An unlikely candidate to saving lives comes to mind when looking at the Gambian pouched rat. Almost blind, but with an extraordinarily strong sense of smell, these rats can detect the most minute odors that can lead to saving human lives.
With this unique sense of smell, these rats in rural Africa are being trained to detect land mines in Africa that are remnants of civil war. Being light enough to not trigger the mines, these rats can sweep over a minefield quicker and more effectively in two hours than the traditional 2-3 days through the human method of metal detectors.
Mine-laying became a common military practice in the late 1970s, and while thousands of mines may have been laid, very few were actually detonated during wars. In countries like Cambodia, mines that have been unaccounted for have have lead to 64,00 casualties since 1979, as well as 25,000 people living with amputations.
As land mines are a hidden threat, they pose a danger to unsuspecting passersby; children on their way to school, and men and women just doing their daily tasks, can all be susceptible to this realistic terror. This is why training the Gambian rats is so useful and important to these rural areas.
With this keen sense of smell, researchers have found that they can not only detect the minute smells of land mines, but can also detect diseases like tuberculosis faster and cheaper than with a laboratory microscope. The rats are able to do this by smelling the bacteria that lives within an infected person.

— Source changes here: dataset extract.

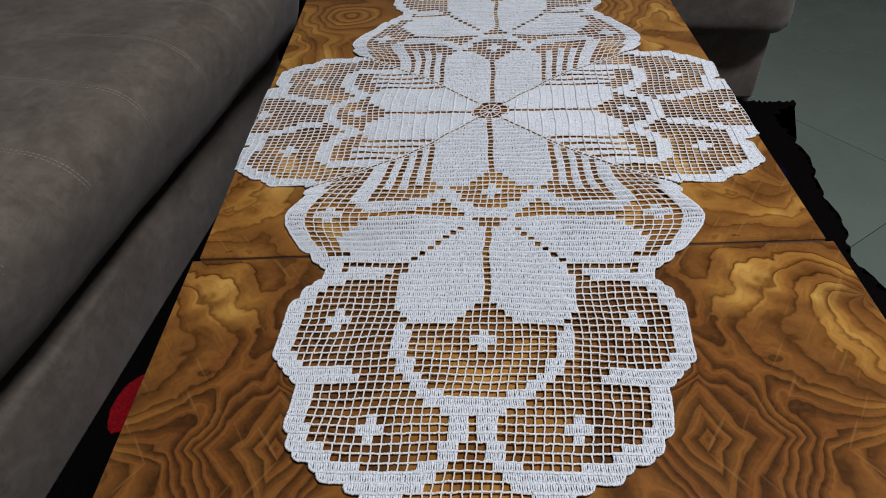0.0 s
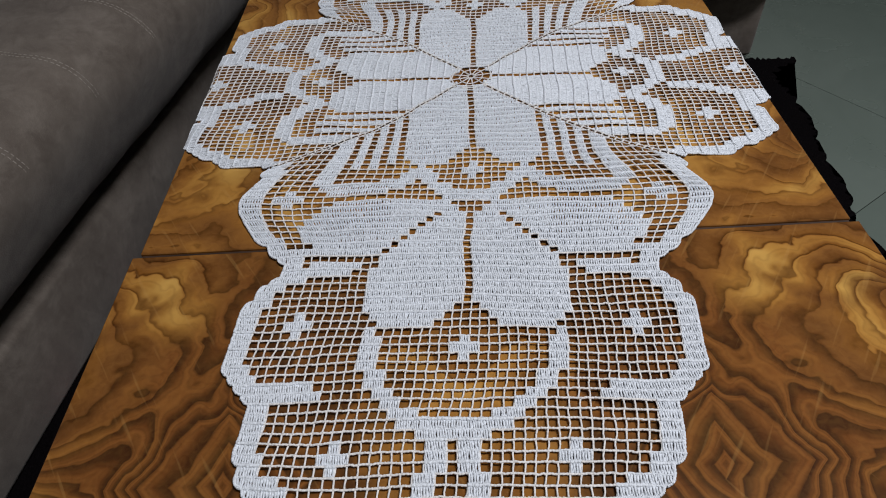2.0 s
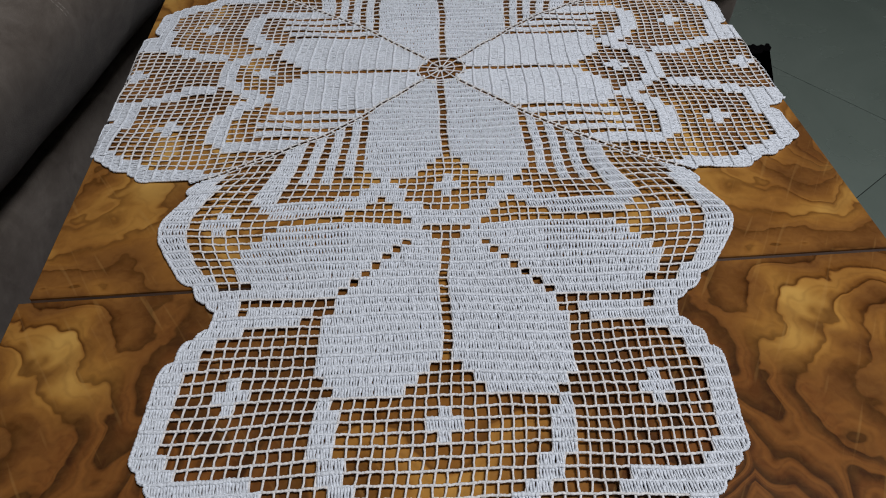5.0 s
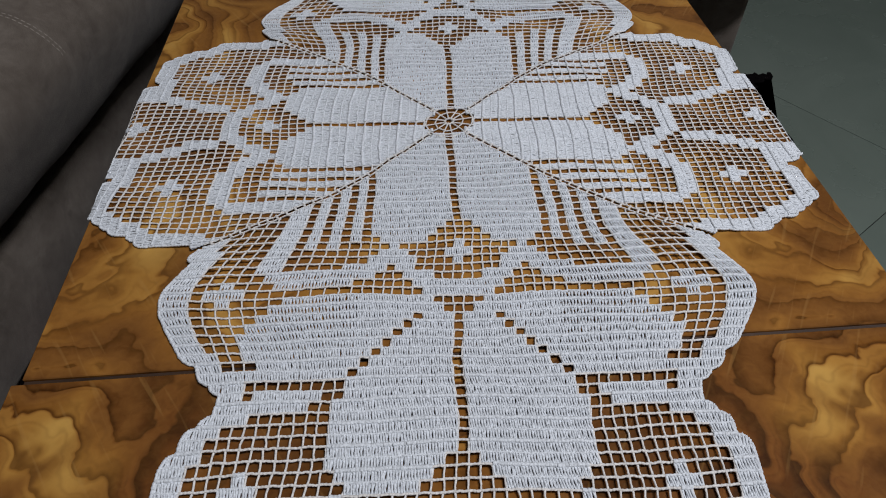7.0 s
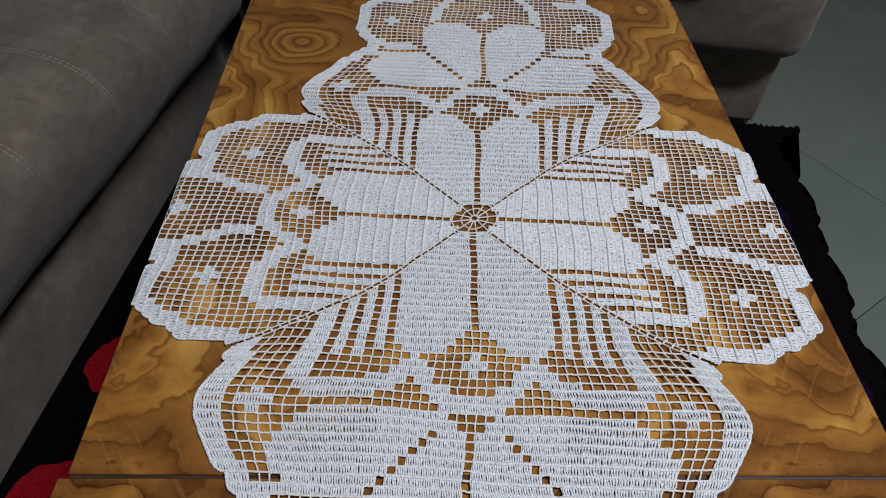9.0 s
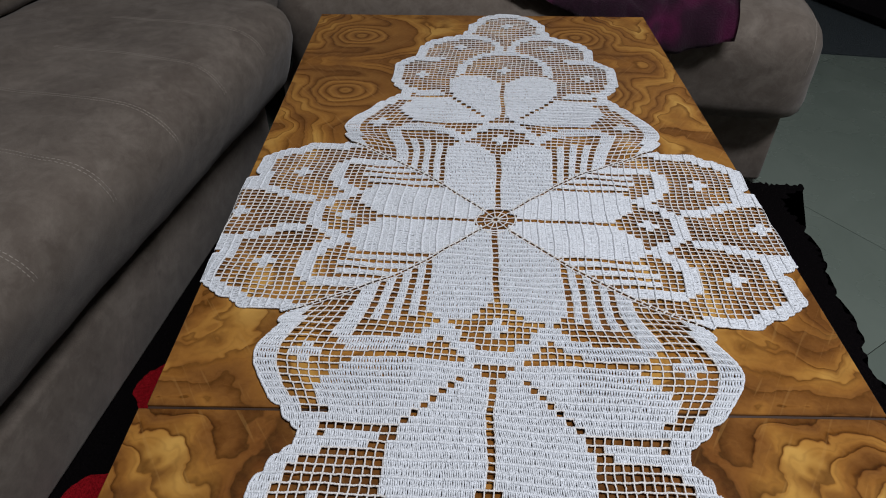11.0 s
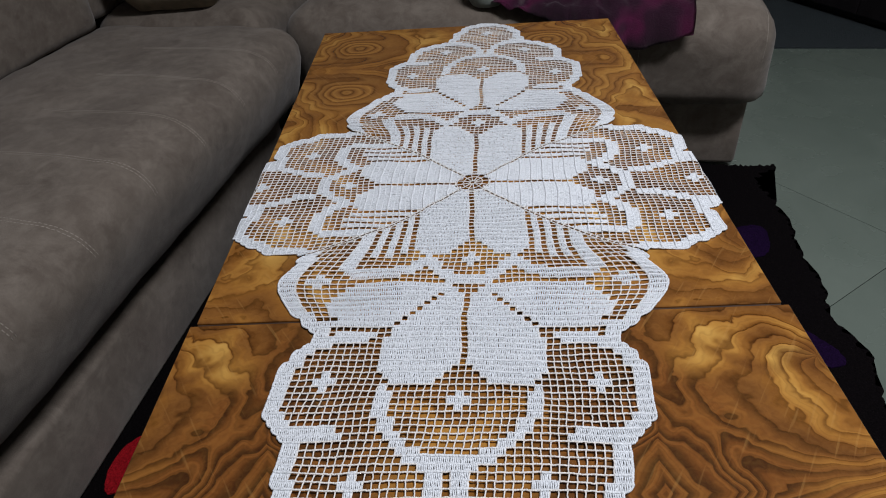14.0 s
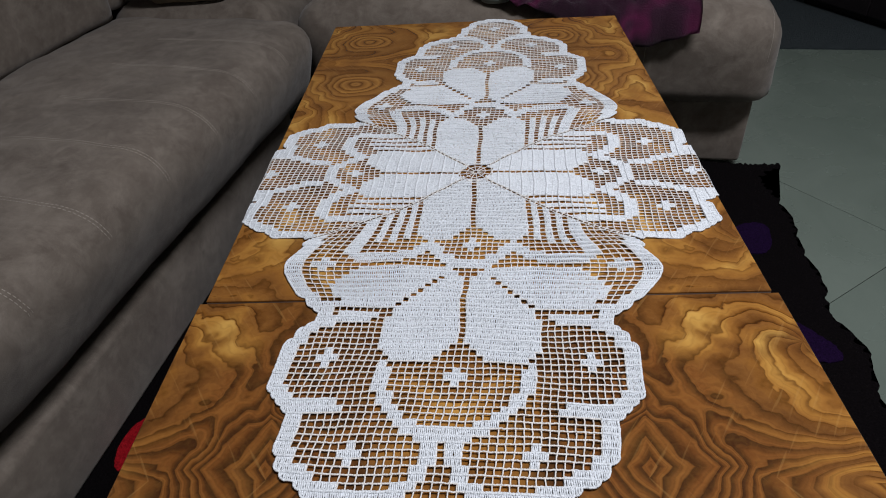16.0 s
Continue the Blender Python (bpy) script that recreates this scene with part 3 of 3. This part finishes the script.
        ob = new(name, mesh_from_arrays(name, lay(v), f, COTTON))
        ob.parent = runner

    def cords(name, items, straight, material, label):
        """Twisted cords of three short links each, with plain threads joined to them."""
        vs, fs, base = [], [], 0
        if straight:
            s = np.array([i[0] for i in straight])
            e = np.array([i[1] for i in straight])
            s = s + rng.normal(0, 0.35, s.shape) * (1, 1, 0.3)
            e = e + rng.normal(0, 0.35, e.shape) * (1, 1, 0.3)
            v, f = tubes(s, e, 0.76, 6, 0.85, 0.3, 1.0, rng)
            vs, fs, base = [v], [f], len(v)
        for size in sorted({i[2] for i in items}):
            picked = [i for i in items if i[2] == size]
            s = np.array([i[0] for i in picked])
            e = np.array([i[1] for i in picked])
            one = s + (e - s) / 3 + rng.normal(0, 0.25, s.shape) * (1, 1, 0.5)
            two = s + (e - s) * 2 / 3 + rng.normal(0, 0.25, s.shape) * (1, 1, 0.5)
            for p, q in ((s, one), (one, two), (two, e)):
                v, f = tubes(p, q, size * 0.92, 6, 1.3, 0.1, 0.9, rng)
                vs.append(v)
                fs.append(f + base)
                base += len(v)
        ob = new(name, mesh_from_arrays(name, lay(np.concatenate(vs)), np.concatenate(fs), material))
        ob.parent = runner
        tagged(ob, label)

    cords("open_mesh", chains, bars, COTTON_WARM, "fine square filet mesh of twisted thread")
    cords("row_ridge", ridges, [], COTTON, "raised rows and outer cord of thick white thread")


crocheted_runner()

# ---- corner sofa ----
from mathutils.bvhtree import BVHTree

STITCHES = [0.05 + 0.165 * k for k in range(-4, 4)]


def seam_line(points, parent, rng):
    """A run of short stitches along points."""
    s, e = [], []
    for p, q in zip(points[:-1], points[1:]):
        p, q = Vector(p), Vector(q)
        n = max(1, int((q - p).length / 0.007))
        for i in range(n):
            s.append(p.lerp(q, (i + 0.1) / n))
            e.append(p.lerp(q, (i + 0.75) / n))
    v, f = tubes(np.array(s), np.array(e), 0.0008, 4, 1.0)
    ob = new("seam_stitching", mesh_from_arrays("seam_stitching", v, f, STITCH))
    ob.parent = parent
    return ob


def corner_sofa():
    sofa = thing("corner_sofa", ROOM, "large taupe suede corner sofa with thick overhanging seat cushions", "sofa")
    rng = np.random.default_rng(3)
    # run along the table's long side
    plinth = part("base", box_bm((-1.60, -1.80, 0.013), (-0.630, 0.76, 0.172), 0.012), SUEDE, sofa)
    # added black block; its colour stands in for the shade under the cushion
    part("seat_frame", box_bm((-1.58, -1.78, 0.172), (-0.76, 0.82, 0.25)), RUBBER, sofa, "", False)
    seat = cushion_bm((-1.12, -1.80, 0.226), (-0.530, 0.775, 0.42), 0.08, 0.02, (0, 0.06, 0, 0), 0.007, 1)
    tree = BVHTree.FromBMesh(seat)
    cushion = part("seat_cushion", seat, SUEDE, sofa)
    for y in STITCHES:
        for offset in (-0.003, 0.003):
            run = []
            for i in range(60):
                a = 0.06 + 0.94 * i / 59
                # over the top from the back, then down the rounded front
                x = -0.86 + 0.235 * min(1, a / 0.75)
                z = 0.6
                if a <= 0.75:
                    hit = tree.ray_cast(Vector((x, y + offset, z)), Vector((0, 0, -1)))
                else:
                    b = (a - 0.75) / 0.25 * math.pi / 2.6
                    hit = tree.ray_cast(Vector((-0.625 + 0.4 * math.sin(b), y + offset + 0.012 * math.sin(b), 0.34 + 0.4 * math.cos(b))), Vector((-math.sin(b), 0, -math.cos(b))))
                if hit[0] is not None:
                    run.append(hit[0] + hit[1] * 0.0004)
            seam_line(run, cushion, rng)
    part("corner_seat", cushion_bm((-1.12, 0.78, 0.215), (-0.62, 1.38, 0.42), 0.075, 0.015, (0, 0.05, 0, 0), 0.005, 2), SUEDE, sofa)
    part("backrest", cushion_bm((-1.36, -1.80, 0.425), (-1.05, 0.72, 0.86), 0.05, 0.02, (0, 0, 0, 0), 0.008, 3), SUEDE, sofa)
    part("backrest", cushion_bm((-1.38, 0.73, 0.42), (-1.06, 1.45, 0.88), 0.05, 0.02, (0, 0, 0, 0), 0.008, 4), SUEDE, sofa)
    part("back_frame", box_bm((-1.62, -1.82, 0.045), (-1.34, 1.62, 0.80), 0.02), SUEDE, sofa)
    # run across the table's far end
    part("base", box_bm((-0.61, 0.848, 0.012), (0.572, 1.55, 0.19), 0.012), SUEDE, sofa)
    seat = cushion_bm((-0.59, 0.755, 0.205), (0.592, 1.40, 0.43), 0.085, 0.02, (0.02, -0.012, 0.03, 0), 0.006, 5)
    tree = BVHTree.FromBMesh(seat)
    cushion = part("seat_cushion", seat, SUEDE, sofa)
    # a seam down the front and one round the free end
    for x, low, high in ((0.285, 0.26, 0.43), (0.560, 0.24, 0.44)):
        run = []
        for i in range(50):
            b = math.pi / 2 * i / 49
            aim = Vector((x, 0.86, low + (high - low) * 0.5))
            out = Vector((0, -math.cos(b), math.sin(b) * 1.1 - 0.35)).normalized()
            hit = tree.ray_cast(aim + out * 0.5, -out)
            if hit[0] is not None:
                run.append(hit[0] + hit[1] * 0.0004)
        seam_line(run, cushion, rng)
    part("backrest", cushion_bm((-1.06, 1.34, 0.40), (0.60, 1.68, 0.86), 0.09, 0.02, (0, 0, 0, 0), 0.008, 6), SUEDE, sofa)
    part("back_frame", box_bm((-1.60, 1.62, 0.045), (0.58, 1.80, 0.80), 0.02), SUEDE, sofa)
    lean = Matrix.Translation((-0.63, -0.2, 0)) @ pose(0, 0, 0, 0, 0, -2.0) @ Matrix.Translation((0.63, 0.2, 0))
    for ob in sofa.children:
        if min(c[1] for c in ob.bound_box) < -1.7:
            ob.matrix_local = Matrix.Translation((0.012, 0, 0)) @ lean
    plinth.matrix_local = Matrix.Translation((-0.602, 0, 0)) @ pose(0, 0, 0, 0, 0, 1.2) @ Matrix.Translation((0.63, 0, 0))
    for x, y in ((-1.5, -1.7), (-0.72, -1.7), (-1.5, 1.6), (0.5, 1.7), (-0.72, 0.70)):
        bm = bmesh.new()
        bmesh.ops.create_cone(bm, cap_ends=True, segments=12, radius1=0.018, radius2=0.024, depth=0.045)
        bmesh.ops.translate(bm, verts=bm.verts, vec=(x, y, 0.0225))
        part("foot", bm, RUBBER, sofa)
    return sofa


SOFA = corner_sofa()

# ---- rug ----
def ragged_sheet(outline_points, step, height, jitter, seed):
    """A flat sheet with a ragged rim and a rounded pile edge, from a closed run of corner points."""
    rng = random.Random(seed)
    rim = []
    n = len(outline_points)
    for i in range(n):
        p, q = Vector(outline_points[i]), Vector(outline_points[(i + 1) % n])
        d = q - p
        normal = Vector((d.y, -d.x)).normalized()
        count = max(1, int(d.length / step))
        for k in range(count):
            w = p + d * k / count
            slow = noise.noise(Vector((w.x * 9, w.y * 9, seed))) * jitter * 1.6
            rim.append(w + normal * (slow + rng.uniform(-jitter, jitter) * 0.7))
    bm = bmesh.new()
    low = [bm.verts.new((p.x, p.y, 0.0)) for p in rim]
    top = [bm.verts.new((p.x, p.y, height)) for p in rim]
    bm.faces.new(top)
    m = len(rim)
    for i in range(m):
        bm.faces.new((low[i], low[(i + 1) % m], top[(i + 1) % m], top[i]))
    bmesh.ops.triangulate(bm, faces=[f for f in bm.faces if len(f.verts) > 4])
    return bm


def petal_bm(centre, length, width, turn, height, seed):
    pts = []
    for i in range(22):
        a = 2 * math.pi * i / 22
        r = 1 + 0.12 * math.cos(3 * a + seed)
        p = Vector((math.cos(a) * length * r, math.sin(a) * width * r))
        p.rotate(Matrix.Rotation(radians(turn), 2))
        pts.append((centre[0] + p.x, centre[1] + p.y))
    bm = ragged_sheet(pts, 0.006, height, 0.0025, seed)
    return bm


def shaggy_rug():
    rug = thing("shag_rug", ROOM @ pose(0, 0, 0.001), "black shag rug with red petals and a ragged edge", "rug")
    part("rug_body", ragged_sheet([(-0.95, -1.6), (0.67, -1.6), (0.672, 0.1), (0.642, 0.35), (0.645, 0.60), (0.615, 0.77), (0.672, 0.846), (-0.95, 0.846)], 0.006, 0.011, 0.011, 4), RUG_BLACK, rug, "", False)
    for centre, length, width, turn, seed in (((-0.545, 0.035), 0.060, 0.035, 75, 1), ((-0.547, -0.190), 0.064, 0.036, 68, 2)):
        part("petal", petal_bm(centre, length, width, turn, 0.0135, seed), RUG_RED, rug, "bright red woven petal", False)
    for centre, length, width, turn, seed in (((0.53, 0.50), 0.07, 0.05, 40, 5), ((0.56, 0.18), 0.07, 0.05, -30, 6)):
        part("petal", petal_bm(centre, length, width, turn, 0.0132, seed), RUG_VIOLET, rug, "dark violet woven petal", False)
    return rug


RUG = shaggy_rug()


# ---- cloth on the far seat, pillow, cabinet ----
def draped_fleece(x0, x1, front, depth, seed):
    """A crumpled fleece lying on the seat with its front hem hanging over the cushion, lower towards x1."""
    nx, ny = 70, 60
    bm = bmesh.new()
    rows = []
    for j in range(ny + 1):
        row = []
        for i in range(nx + 1):
            s, t = i / nx, j / ny
            hang = -0.085 + 0.085 * min(1.0, s * 1.7) ** 1.3 - 0.03 * max(0.0, s - 0.8) / 0.2
            x = x0 + (x1 - x0) * s
            l = t * (hang + depth + 0.13) - hang
            w = Vector((x * 7 + seed, l * 7, 0))
            x += noise.noise(w * 0.9) * 0.018
            crease = abs(noise.noise(w * 1.6)) + abs(noise.noise(w * 3.7)) * 0.35
            if l < 0:
                y, z = front - 0.002, 0.362 + l
            elif l < 0.13:
                b = l / 0.13 * math.pi / 2
                y, z = front + 0.086 * (1 - math.cos(b)), 0.362 + 0.088 * math.sin(b)
            else:
                y, z = front + 0.086 + l - 0.13, 0.450
            top = min(1, max(0, l - 0.04) / 0.14)
            z += 0.014 * top + crease * 0.17 * top
            y -= (0.012 + abs(noise.noise(Vector((x * 16 + seed, l * 2, 1)))) * 0.032) * (1 - top)
            row.append(bm.verts.new((x, y, z)))
        rows.append(row)
    for j in range(ny):
        for i in range(nx):
            bm.faces.new((rows[j][i], rows[j][i + 1], rows[j + 1][i + 1], rows[j + 1][i]))
    bmesh.ops.solidify(bm, geom=bm.faces[:], thickness=0.006)
    return bm


blanket = thing("blanket", ROOM, "crumpled magenta and white fleece blanket on the sofa seat", "blanket")
part("fleece", draped_fleece(-0.06, 0.385, 0.748, 0.42, 3), BLANKET, blanket)
part("turned_corner", cushion_bm((-0.115, 0.775, 0.438), (-0.035, 0.95, 0.515), 0.036, 0.02, (0.01, 0.0, 0.015, 0.02), 0.016, 12, 0.012), LINING, blanket, "pale grey-green fleece underside turned up")

pillow = thing("pillow", ROOM @ pose(-0.885, 0.915, 0.510, 0, 0, 6), "beige pillow lying on the corner seat", "pillow")
part("cover", cushion_bm((-0.16, -0.15, -0.08), (0.17, 0.15, 0.06), 0.065, 0.03, (0.06, 0.06, 0.05, 0.05), 0.006, 8), BEIGE, pillow)

cabinet = thing("low_cabinet", ROOM @ pose(1.498, 1.959, 0, 0, 0, 33), "black lacquered low cabinet beside the wall", "cabinet")
part("body", box_bm((-0.22, -0.5, 0.03), (0.22, 0.5, 0.55), 0.006), BLACK_GLOSS, cabinet, "", False)
part("plinth", box_bm((-0.20, -0.48, 0.0), (0.20, 0.48, 0.03)), BLACK_GLOSS, cabinet, "", False)
for k in range(3):
    part("door", box_bm((-0.236, -0.495 + k * 0.331, 0.04), (-0.222, -0.167 + k * 0.331, 0.54), 0.003), BLACK_GLOSS, cabinet, "", False)

# added thin slate-grey sheet for the darker band of floor by the cabinet
mat = thing("floor_sheet", ROOM @ pose(0, 0, 0.0005), "slate grey flat sheet over the floor near the cabinet", "mat")
part("weave", ragged_sheet([(0.70, 1.72), (1.75, 1.72), (1.75, 2.40), (0.70, 2.40)], 0.02, 0.006, 0.001, 9), SLATE, mat, "", False)

# ---- ceiling light ----
fixture = thing("ceiling_light", pose(0.85, -0.55, 2.70), "slim white ceiling light", "ceiling light")
part("housing", box_bm((-0.47, -0.17, -0.10), (0.47, 0.17, 0.0), 0.006), CEILING, fixture, "", False)

# ---- tiled floor ----
def tiled_floor():
    floor = new("floor", to_mesh("floor", box_bm((-2.0, -2.6, -0.12), (2.7, 2.7, -0.0065)), GROUT, False))
    floor.matrix_world = ROOM
    tagged(floor, "large grey-green polished porcelain tiles laid diagonally", kind="structure")
    size, gap = 0.80, 0.0015
    mesh = to_mesh("tile", box_bm((gap / 2, gap / 2, -0.006), (size - gap / 2, size - gap / 2, 0.0), 0.0003, 1), TILE, False)
    turn = ROOM.inverted() @ pose(0.712, 0.223, 0, 0, 0, 34.0)
    for i in range(-6, 6):
        for j in range(-6, 6):
            m = turn @ Matrix.Translation((i * size + 0.30, j * size, 0))
            mid = m @ Vector((size / 2, size / 2, 0))
            corners = [m @ Vector((x, y, 0)) for x in (0, size) for y in (0, size)]
            inside = [-1.9 < c.x < 2.6 and -2.48 < c.y < 2.58 for c in corners]
            if all(inside):
                tile = new("tile", mesh)
                tile.parent = floor
                tile.matrix_local = m
            elif any(inside) or -2.2 < mid.x < 2.9 and -2.8 < mid.y < 2.9:
                # cut to the walls
                bm = bmesh.new()
                bm.from_mesh(mesh)
                bm.transform(m)
                for spot, way in (((-1.9, 0, 0), (-1, 0, 0)), ((2.6, 0, 0), (1, 0, 0)), ((0, -2.48, 0), (0, -1, 0)), ((0, 2.58, 0), (0, 1, 0))):
                    bmesh.ops.bisect_plane(bm, geom=bm.verts[:] + bm.edges[:] + bm.faces[:], plane_co=spot, plane_no=way, clear_outer=True)
                if len(bm.faces) > 1:
                    part("tile", bm, TILE, floor, "", False)
                else:
                    bm.free()


tiled_floor()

This amazing realization has saved thousands of dollars for developing countries as the World Health Organization’s current endorsed detection machinery, which costs $17,000 with each individual test requiring $17 for equipment.
Studies have recently suggested that the Gambian pouched rat can do even better. With its keen, sensitive sense of smell and ability to be trained, the future possibilities for the functionality of this amazing animal are astounding.